Questo testo, rispetto ad altri, si concentra soprattutto ad un livello personale, individuale, al punto da poter sembrare talvolta un manuale di self help. Ed è anche questo l’aspetto che lo rende stimolante come lettura. Molti sono gli esempi tratti dalle esperienze della stessa Brown, soprattutto in veste di CEO della sua nuova organizzazione, ma anche in veste di moglie e madre, anche se ci sono citazioni, storie e discorsi di altri leader rispetto alla loro esperienza con gli argomenti riportati, ad esempio di Melania Gates.
L’aspetto più interessante, oltre naturalmente ai temi, è la capacità di declinare quelli che sono concetti spesso astratti in comportamenti e competenze, e di indicare numerosissimi modi, strumenti, tecniche per svilupparli, da soli o all’interno del proprio team. Riesce insomma a dare risposta a quella reazione che spesso ci coglie davanti a libri di leadership: “si ho capito, ma ora cosa devo fare in concreto?”.
Si sente invece un po’ la mancanza di casi aziendali in cui osservare come una leadership coraggiosa abbia portato cambiamenti.
La scrittura è molto scorrevole, Brown si conferma una bravissima storyteller, e dallo stile si comprende in maniera istintiva come possa essere una relazione in cui si possa “discutere a partire dalla propria vulnerabilità”.
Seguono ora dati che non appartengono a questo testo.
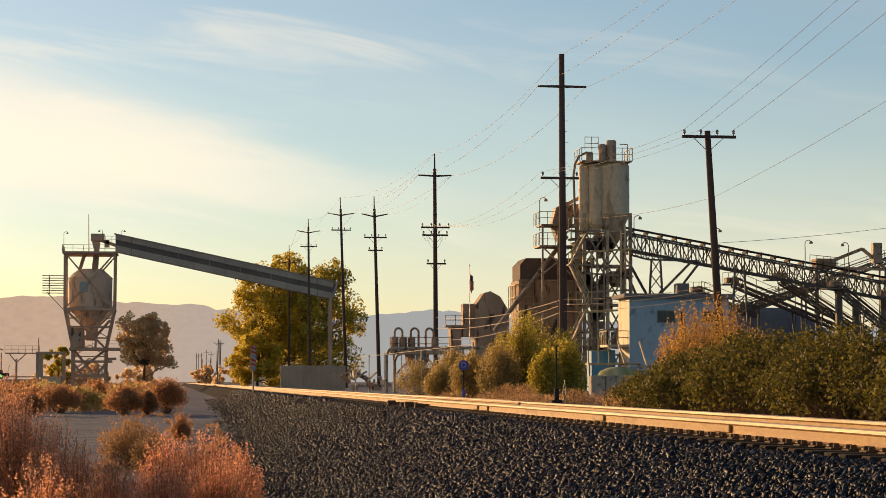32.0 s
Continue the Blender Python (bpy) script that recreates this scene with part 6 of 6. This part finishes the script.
# ---- signs, signals and small trackside things ----
def make_trackside():
    s = thing("marker_sign", "red and white striped marker board on a post", "sign", pose(5.45, 140, 0.75))
    part("post", Shape().tube((0, 0, 0), (0, 0, 3.1), 0.06, n=8), STEEL_GREY, s)
    bd = part("board", Shape().box(-0.19, 0.19, -0.09, -0.05, 1.5, 3.15, 0.01), WHITE_TAPE, s)
    for i in range(6):
        z = 1.5 + i * 0.27
        part("stripe", Shape().prism([(-0.19, z + 0.14), (0.19, z), (0.19, z + 0.13), (-0.19, z + 0.27)], -0.098, -0.0905, "y"), RED_TAPE if i % 3 else SIGN_VIOLET, bd)
    d = thing("round_sign", "round blue sign with a white letter D", "sign", pose(11.2, 80, 0.72))
    part("post", Shape().tube((0, 0, 0), (0, 0, 1.5), 0.03, n=8), BLACK_STEEL, d)
    part("disc", Shape().lathe([(0, 0.19), (0.02, 0.19)], (0, -0.05, 1.42), "y", 20).box(-0.06, 0.06, -0.04, 0.0, 0.0, 0.5), SIGN_BLUE, d)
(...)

Nel definire gli obiettivi alla base di questo libro, Brown indica anche il fatto che potesse essere letto nella durata di un volo da Houston a Los Angeles. Direi che ci vuole un po’ più di tempo, perché dopo una prima lettura, che può essere veloce come un romanzo, vale la pena ritornare sui concetti e soprattutto concentrarsi sui metodi proposti per il loro sviluppo, in modo da coglierne appieno il valore e ricavarne indicazioni pratiche da sperimentare.